The letter added that the ban had been lifted keeping in mind the interests of bilateral relations between the Middle-Eastern nation and India in the field of food safety and facilitation of food trade.

The Agricultural and Processed Food Products Export Development Authority (APEDA) also received a similar communication from the Embassy of the State of Qatar, New Delhi, notifying it of the decision by the Joint Committee on Human Food Control to lift the ban.

UAE’s ban

Last year, the UAE emerged as the largest importer of Indian mangoes, with a share of over 50 per cent of the total mango exports from India.

According to APEDA, India exported mangoes worth about $37.48 million to the country in 2016-17. Between April and June 2018, it exported mangoes worth approximately $18.83 million.
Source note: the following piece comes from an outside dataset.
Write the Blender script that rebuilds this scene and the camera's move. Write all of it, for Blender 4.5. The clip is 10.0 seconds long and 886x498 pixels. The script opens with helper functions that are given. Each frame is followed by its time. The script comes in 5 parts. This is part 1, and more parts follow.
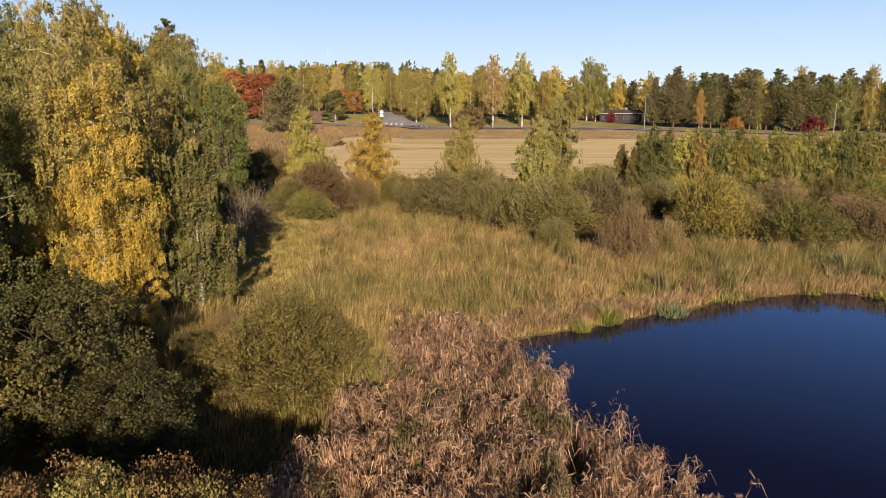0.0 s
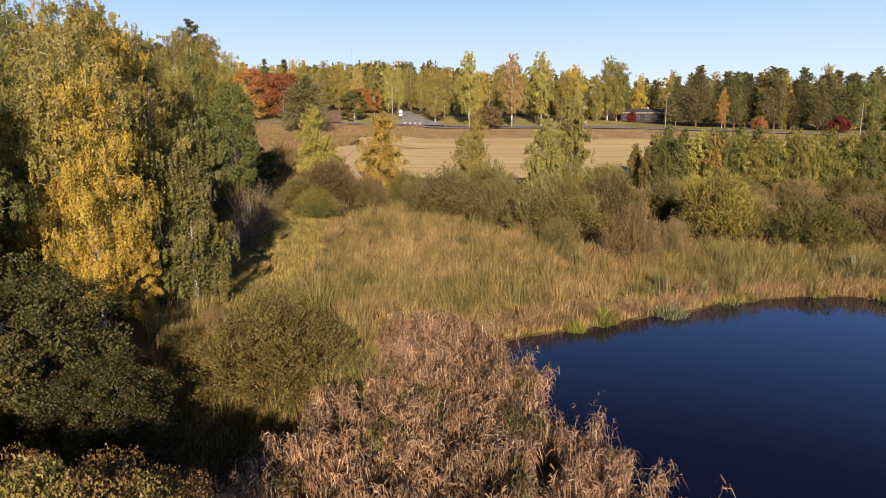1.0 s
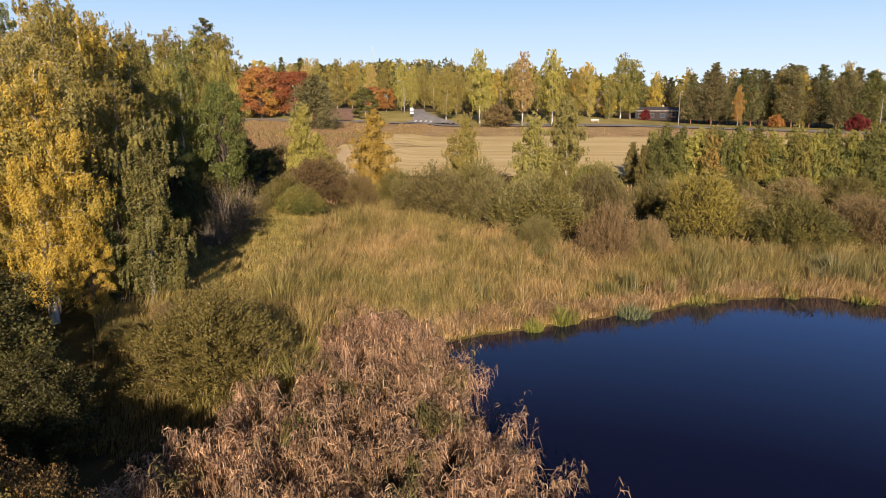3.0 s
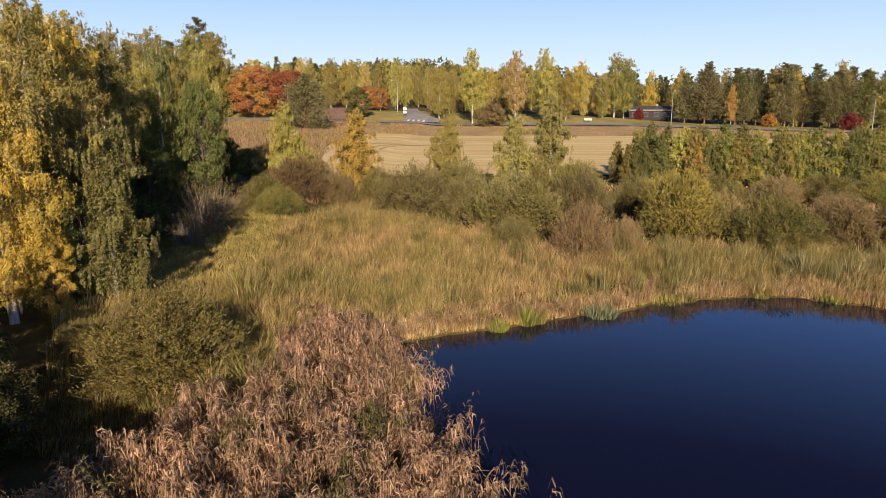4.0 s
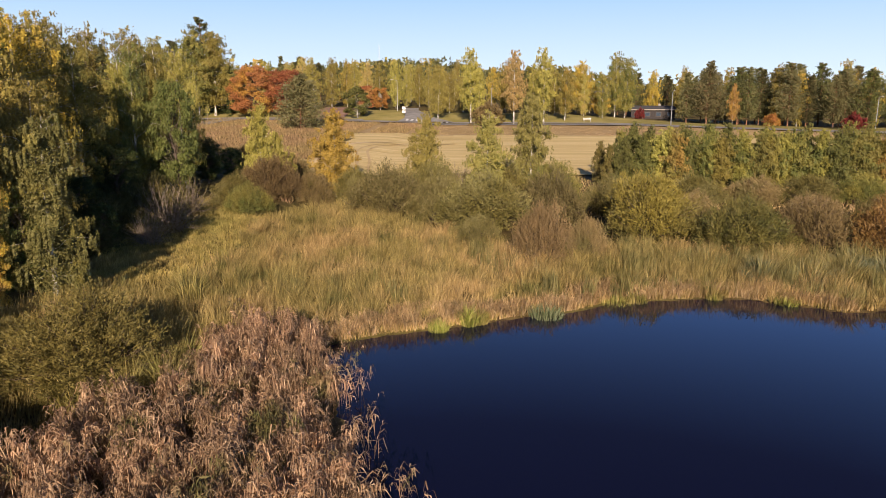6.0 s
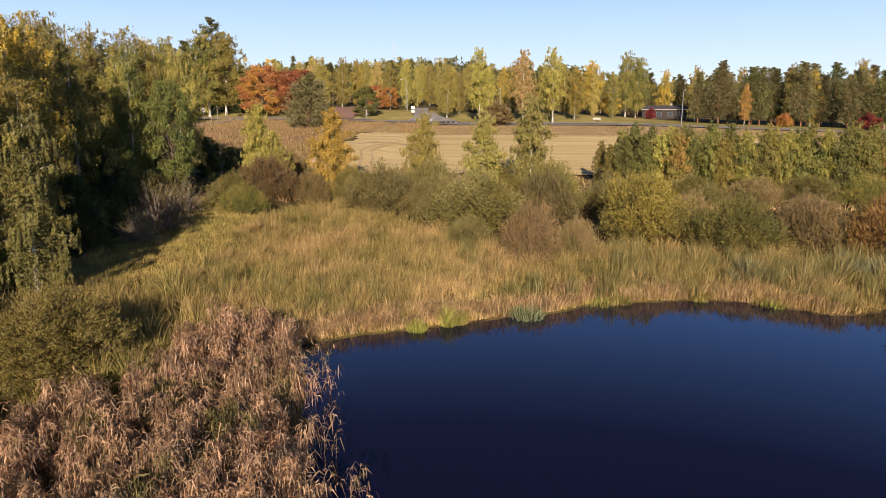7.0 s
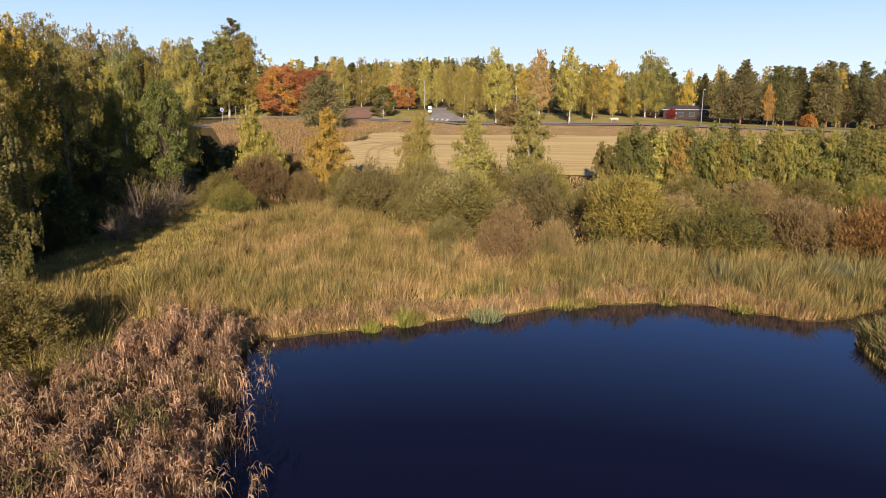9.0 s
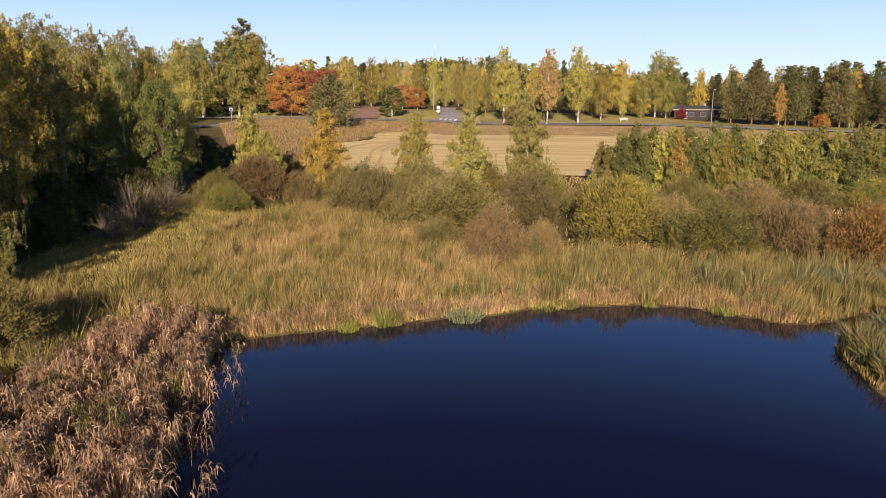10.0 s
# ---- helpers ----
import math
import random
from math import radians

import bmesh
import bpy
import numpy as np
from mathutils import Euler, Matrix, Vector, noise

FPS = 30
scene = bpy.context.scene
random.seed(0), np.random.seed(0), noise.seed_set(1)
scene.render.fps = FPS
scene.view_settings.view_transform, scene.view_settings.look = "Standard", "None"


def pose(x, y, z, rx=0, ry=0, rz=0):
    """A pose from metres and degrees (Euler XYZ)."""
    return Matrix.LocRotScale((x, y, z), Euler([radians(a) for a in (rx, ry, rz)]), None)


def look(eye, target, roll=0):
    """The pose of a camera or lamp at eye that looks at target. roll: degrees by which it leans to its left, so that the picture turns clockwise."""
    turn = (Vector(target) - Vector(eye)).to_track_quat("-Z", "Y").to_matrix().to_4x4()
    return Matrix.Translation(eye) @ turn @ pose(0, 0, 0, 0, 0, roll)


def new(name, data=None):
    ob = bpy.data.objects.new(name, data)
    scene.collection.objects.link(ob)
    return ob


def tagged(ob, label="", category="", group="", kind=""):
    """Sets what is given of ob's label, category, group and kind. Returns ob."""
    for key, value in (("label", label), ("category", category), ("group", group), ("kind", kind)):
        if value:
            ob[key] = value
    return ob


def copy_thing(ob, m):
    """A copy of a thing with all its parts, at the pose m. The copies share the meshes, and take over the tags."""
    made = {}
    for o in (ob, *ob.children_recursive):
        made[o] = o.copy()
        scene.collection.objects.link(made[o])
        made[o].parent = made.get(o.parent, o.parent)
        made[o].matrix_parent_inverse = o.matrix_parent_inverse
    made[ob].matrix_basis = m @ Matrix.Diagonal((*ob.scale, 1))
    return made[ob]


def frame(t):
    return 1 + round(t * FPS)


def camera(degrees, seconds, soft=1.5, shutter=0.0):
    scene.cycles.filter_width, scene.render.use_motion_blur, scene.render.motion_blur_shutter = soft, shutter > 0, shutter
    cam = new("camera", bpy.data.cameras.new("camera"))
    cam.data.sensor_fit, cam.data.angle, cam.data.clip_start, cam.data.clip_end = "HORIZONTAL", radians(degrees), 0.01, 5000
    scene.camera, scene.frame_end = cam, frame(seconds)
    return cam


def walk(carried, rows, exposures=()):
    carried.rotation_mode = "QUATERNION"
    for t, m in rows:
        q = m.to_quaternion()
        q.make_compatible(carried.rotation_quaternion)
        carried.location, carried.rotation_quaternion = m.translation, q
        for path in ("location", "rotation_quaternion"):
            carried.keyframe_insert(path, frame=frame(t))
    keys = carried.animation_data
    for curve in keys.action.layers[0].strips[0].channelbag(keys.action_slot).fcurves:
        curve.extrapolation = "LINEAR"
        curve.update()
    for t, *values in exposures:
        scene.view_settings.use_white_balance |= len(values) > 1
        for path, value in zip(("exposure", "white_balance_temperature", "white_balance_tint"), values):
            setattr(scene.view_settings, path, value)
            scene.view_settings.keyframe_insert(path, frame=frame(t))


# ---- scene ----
cam = camera(64.3, 10.0, soft=0.9)
METRES, EYE, TILT, LEAN, TURN = 18.0, 11.8, -12.0, 0.0, 0.0
ROWS = [
    (0.0, 0.0, 0.0, 0.0, 0.0, 0.0, -0.0),
    (0.5, 0.0418, 0.0022, 0.0, 0.97, -0.02, -0.18),
    (1.0, 0.0852, 0.0048, -0.0007, 1.94, -0.05, -0.38),
    (1.5, 0.1302, 0.0077, -0.0014, 2.91, -0.09, -0.57),
    (2.0, 0.1769, 0.011, -0.0015, 3.64, -0.14, -0.71),
    (2.5, 0.2246, 0.0146, -0.0008, 3.81, -0.18, -0.75),
    (4.0, 0.3733, 0.0288, 0.0033, 3.8, -0.28, -0.72),
    (4.5, 0.4236, 0.0345, 0.0046, 3.79, -0.29, -0.73),
    (5.0, 0.4746, 0.0407, 0.0057, 3.84, -0.3, -0.74),
    (5.5, 0.5251, 0.0477, 0.0064, 4.23, -0.31, -0.81),
    (7.0, 0.679, 0.0697, 0.0094, 6.06, -0.37, -1.22),
    (7.5, 0.7308, 0.0782, 0.0106, 6.68, -0.38, -1.35),
    (8.0, 0.7827, 0.0865, 0.0118, 7.28, -0.39, -1.47),
    (8.5, 0.8346, 0.0951, 0.0136, 7.88, -0.42, -1.61),
    (9.0, 0.8869, 0.1042, 0.0157, 8.49, -0.44, -1.73),
    (9.5, 0.9394, 0.1135, 0.0182, 9.11, -0.47, -1.86),
    (10.0, 0.991, 0.1239, 0.0205, 9.71, -0.49, -2.0),
]
walk(cam, [(t, pose(0, 0, EYE, TILT, LEAN, TURN) @ pose(METRES * x, METRES * y, METRES * z, 90 + pitch, roll, yaw)) for t, x, y, z, yaw, pitch, roll in ROWS],
     exposures=[(0.0, 0.58), (4.0, 0.61), (7.0, 0.66), (10.0, 0.69)])

# ---- light ----
SUN_FROM = Vector((0.10, -1.0, 0.0)).normalized()
SUN_EL = radians(20.2)
sun_dir = Vector((SUN_FROM.x * math.cos(SUN_EL), SUN_FROM.y * math.cos(SUN_EL), math.sin(SUN_EL)))
world = bpy.data.worlds.new("sky")
scene.world = world
world.use_nodes = True
_nt = world.node_tree
_nt.nodes.clear()
_sky = _nt.nodes.new("ShaderNodeTexSky")
_sky.sky_type = "NISHITA"
_sky.sun_disc = False
_sky.sun_elevation = SUN_EL
_sky.sun_rotation = math.atan2(SUN_FROM.x, SUN_FROM.y)
_sky.altitude = 600.0
_sky.air_density, _sky.dust_density, _sky.ozone_density = 1.0, 0.15, 3.5
_bg = _nt.nodes.new("ShaderNodeBackground")
_bg.inputs["Strength"].default_value = 0.078
_out = _nt.nodes.new("ShaderNodeOutputWorld")
_tint = _nt.nodes.new("ShaderNodeMix")
_tint.data_type, _tint.blend_type = "RGBA", "MULTIPLY"
_tint.inputs[0].default_value = 1.0
_tint.inputs[7].default_value = (0.38, 0.37, 0.46, 1)
_nt.links.new(_sky.outputs[0], _tint.inputs[6])
_co = _nt.nodes.new("ShaderNodeTexCoord")
_xyz = _nt.nodes.new("ShaderNodeSeparateXYZ")
_nt.links.new(_co.outputs["Generated"], _xyz.inputs[0])
_haze = _nt.nodes.new("ShaderNodeValToRGB")
for _e, (_p, _c) in zip([_haze.color_ramp.elements[0], _haze.color_ramp.elements[1]], ((0.0, (7.4, 8.5, 9.5, 1)), (0.13, (3.9, 5.9, 8.6, 1)))):
    _e.position, _e.color = _p, _c
_haze.color_ramp.elements.new(0.26).color = (1.8, 4.0, 10.2, 1)
_nt.links.new(_xyz.outputs[2], _haze.inputs[0])
_fade = _nt.nodes.new("ShaderNodeMapRange")
for _i, _v in enumerate((0.22, 0.44, 0.95, 0.0), 1):
    _fade.inputs[_i].default_value = _v
_nt.links.new(_xyz.outputs[2], _fade.inputs[0])
_mix = _nt.nodes.new("ShaderNodeMix")
_mix.data_type = "RGBA"
_nt.links.new(_fade.outputs[0], _mix.inputs[0])
_nt.links.new(_tint.outputs[2], _mix.inputs[6])
_nt.links.new(_haze.outputs[0], _mix.inputs[7])
_nt.links.new(_mix.outputs[2], _bg.inputs[0])
_nt.links.new(_bg.outputs[0], _out.inputs[0])
_sun = new("sun", bpy.data.lights.new("sun", "SUN"))
_sun.data.energy = 5.2
_sun.data.angle = radians(0.55)
_sun.data.color = (1.0, 0.78, 0.60)
_sun.matrix_world = look(sun_dir * 100, (0, 0, 0))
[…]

In May 2018, the UAE imposed a ban on the import of fruits from the southern Indian state, based on information on the World Health Organization’s (WHO) website regarding the registration of an outbreak of the Nipah virus.

The main host of this disease is the fruit bat, where the virus is transmitted through secretions from the bat to the fruit it feeds on or touches.

WHO’s website also reported the outbreak of the first NiV disease in Kerala’s Kozhikode district. Within nine days, there were 12 suspected cases, 16 confirmed cases and 14 deaths. Kozhikode was one of the two most affected districts, the other being Mallapuram.